The South African Banking Risk Information Centre Warns to Carry Cash Safely

The South African Banking Risk Information Centre (SABRIC) on behalf of the banking industry continues to express concern at the number of bank clients that fall victim to cash robberies daily. For the period January to September 2016, a decrease of 12 % was recorded when compared with the same period in 2015. Notwithstanding this decrease, the cash loss suffered for the 2016 period thus far has increased by 5%.

Kalyani Pillay, SABRIC CEO says that “Unfortunately, the victim of these robberies, which is better known as “Bank Associated robbery” or “Bank Followings”, is the bank client.” This crime is not only perpetrated in all the major cities but has also manifested itself in the rural towns of South Africa. The provinces with the highest incident rate are Gauteng followed by Kwazulu Natal, Western Cape, Eastern Cape and North West, Mpumalanga, Limpopo, Free State and the Northern Cape.”

Perpetrators operate in groups and even travel between provinces and cities to commit these heinous deeds. Individuals referred to as “Spotters” enter the bank purporting to be clients and even queue to give the impression that they are bank clients. The sole purpose of this activity is to identify a victim who has made a cash withdrawal. Spotters can be anyone young or old, male or female. One of the ways in which these crimes are committed is that the description of the victim is communicated by the spotter to their accomplices who will be waiting outside the bank. The victim is usually followed to a suitable place where he/she will be robbed of the cash in their possession.

These criminals are now also targeting business owners who visit the bank to either deposit or withdraw large amounts of cash.

Since 2015 and 2016 year to date SABRIC has recorded 10 tragic murders and 35 injuries of victims which resulted from such robberies.

In 2016, 94% of the incidents reported either occurred when the client was en route to the bank to deposit or after conducting a withdrawal. Although 31% of the incidents is attributed to robbery before deposit, 63% occur after a withdrawal and the remainder related to incidents at ATM’s and where clients were scammed by criminals after a cash withdrawal.

Kalyani Pillay says that “Collaborative efforts between the South African Police Service and the Banking Industry, as well as bank clients beginning to heed some of the safe banking advice, has contributed to the continued decrease in incidents.”

SABRIC has recorded 87 and 27 associated robbery related arrests for the period 2015 and 2016, respectively.
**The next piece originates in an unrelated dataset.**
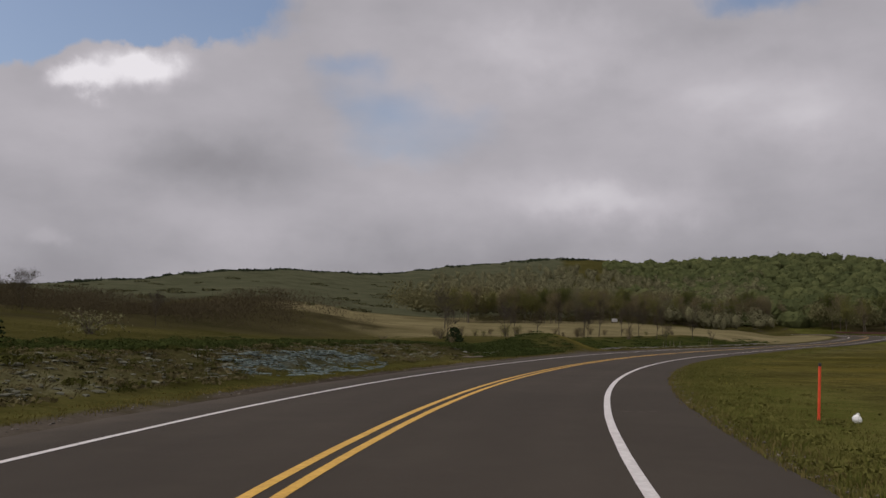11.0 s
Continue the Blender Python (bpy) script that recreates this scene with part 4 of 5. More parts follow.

During this period 4 convictions were recorded with sentences varying between 3 and 15 years imprisonment.

“Despite these collaborative efforts, bank customers, small to medium business owners and stokvel groupings are urged to consider changing their banking practices by utilising alternative banking methods like internet banking and ATM transfers as opposed to carrying large amounts of cash”, says Pillay.

As we are nearing the festive season, the public are cautioned to be even more aware of carrying large amounts of cash since criminals will also view this time as a bonus period with greater opportunities for them.

By following the tips below bank clients will reduce the risk of becoming a victim of these robberies:

  • Carry as little cash as possible
  • Consider the convenience of paying your accounts electronically (consult your bank to find out about other available options)
  • Consider making use of cell phone banking or internet transfers or ATMs to do your banking
  • Alternate the days and times on which you deposit cash
  • If the amount of cash you are regularly depositing is increasing as your business grows, consider using the services of a cash management company.
  • Refrain from giving wages to your contract or casual labourers’ in full view of the public, rather make use of wage accounts that can be provided by your bank.
  • Consider arranging for electronic transfers of wages to contract or casual labourers’ personal bank accounts.
  • A stokvel savings club or burial society can arrange for members to deposit cash directly into the club’s account instead of collecting cash contributions.
  • Arrange for the club’s pay-out to be electronically transferred into each club member’s personal account or accounts of their choice.